Spiritual practices aren’t always necessary for recovery, research suggests, but they can help.
“Prayer and meditation increase as a function of AA participation,” said John Kelly, associate director of the Center for Addiction Medicine at Massachusetts General Hospital. “That does lead to better outcomes for some.”
Men who’ve beaten addictions with Peabody’s guidance trace their healing to character reform via the original 12 steps. Twenty-three-year-old Pat Smith of Wakefield, Mass. battled heroin and crack cocaine in his teenage years, but nothing worked until he enrolled in a residential, intensive 12-step program. For addicts, he says, surrender to God is an indispensable step.
“People [at AA meetings] are like,’We don’t need God in here, leave God out of it’,” Smith said. “But the truth is, AA is a religious program… It’s Christian principles, the whole book. So it’s like, if you guys want to go to meetings and leave God out of it, then go ahead. But don’t call it AA because it’s not.”
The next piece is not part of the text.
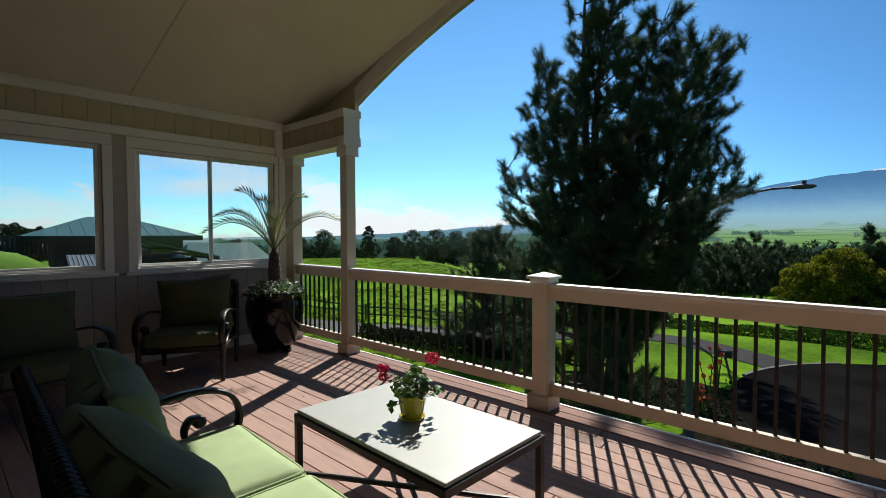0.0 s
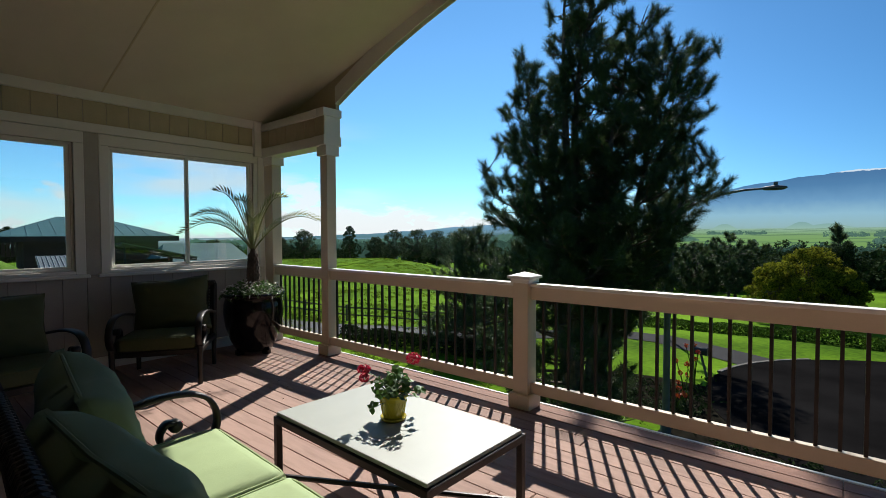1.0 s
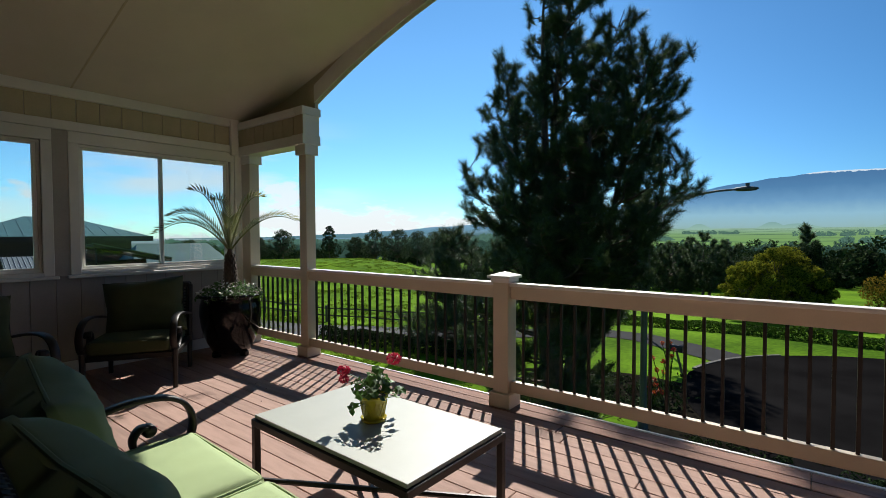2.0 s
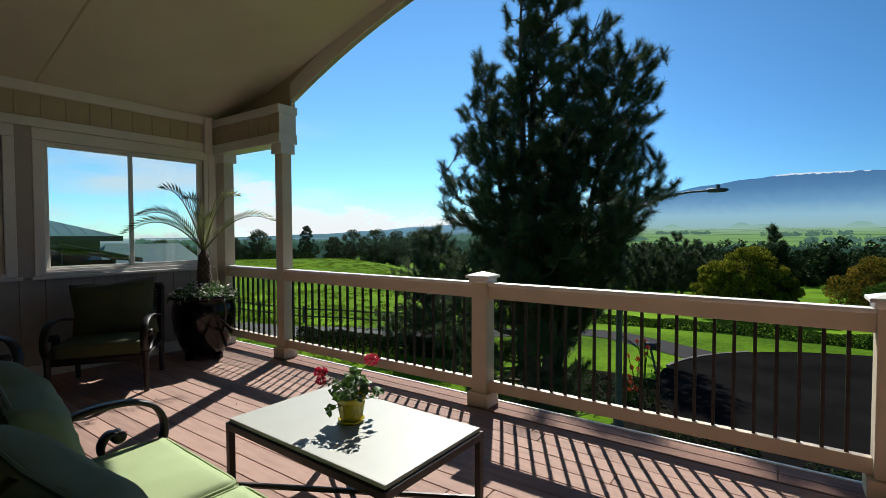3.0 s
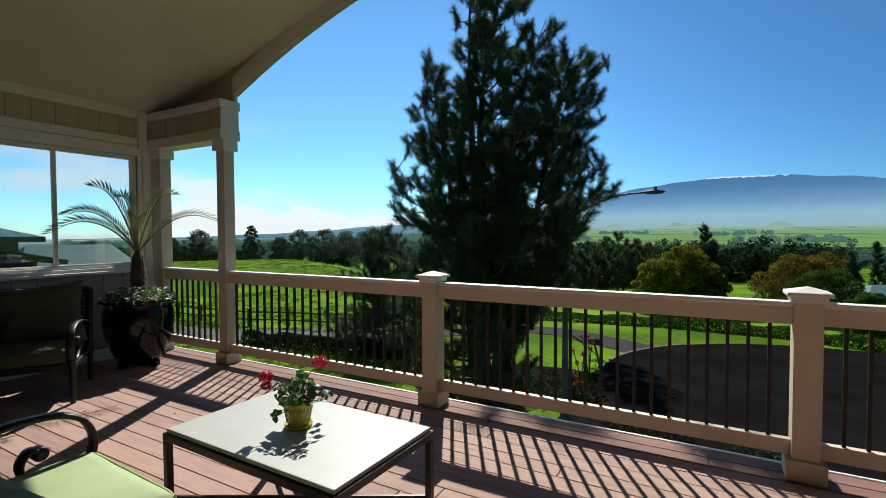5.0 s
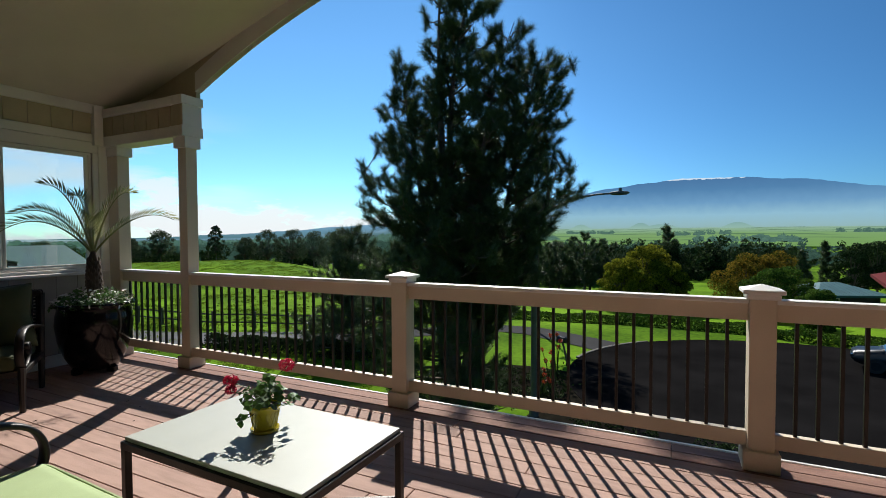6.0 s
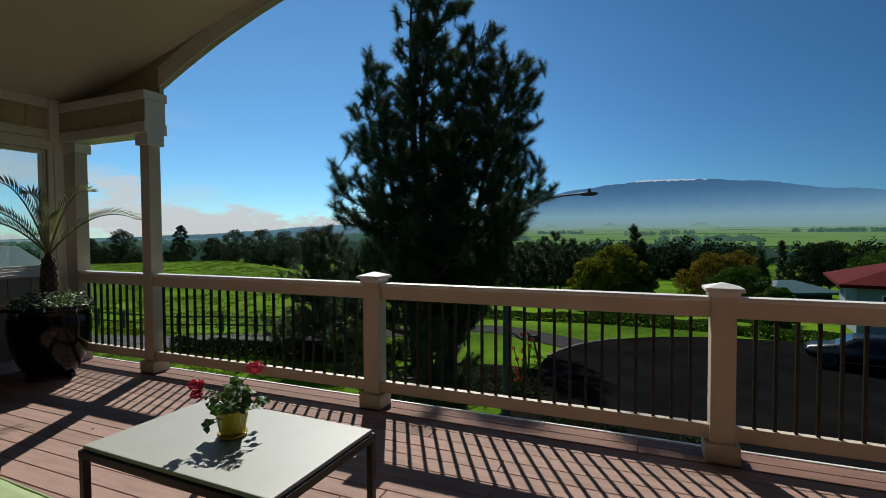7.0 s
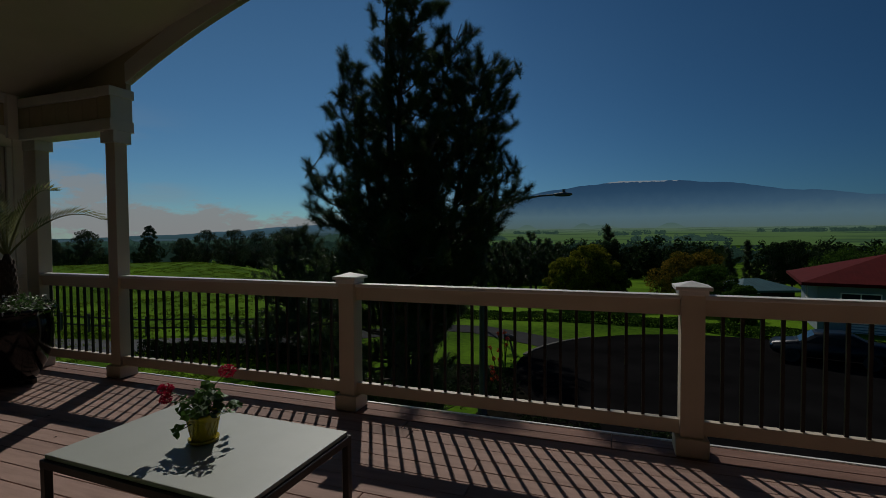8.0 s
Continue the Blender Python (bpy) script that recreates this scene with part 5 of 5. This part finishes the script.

Roger C. brings a different concern. Those who insist on doing the original 12 steps, he says, are apt to alienate nonbelievers, who might never get the help they need.
Some get turned off “when someone comes up to you as a new member of AA and tells you,’if you don’t find God, you’re going to die a drunk’,” Roger C says. “That rigidity is very religious, very intolerant and very hurtful to a number of recovering alcoholics who are looking for an avenue to get sober.”
Offering multiple pathways to recovery bodes well for alcoholics, Kaskutas says, because what works for one person doesn’t always work for someone else.
“Because there’s this ethic of take what you need and leave the rest, it puts the attendee in a position of being able to form a program that is palatable to them,” Kaskutas says. “AA is doing just fine.”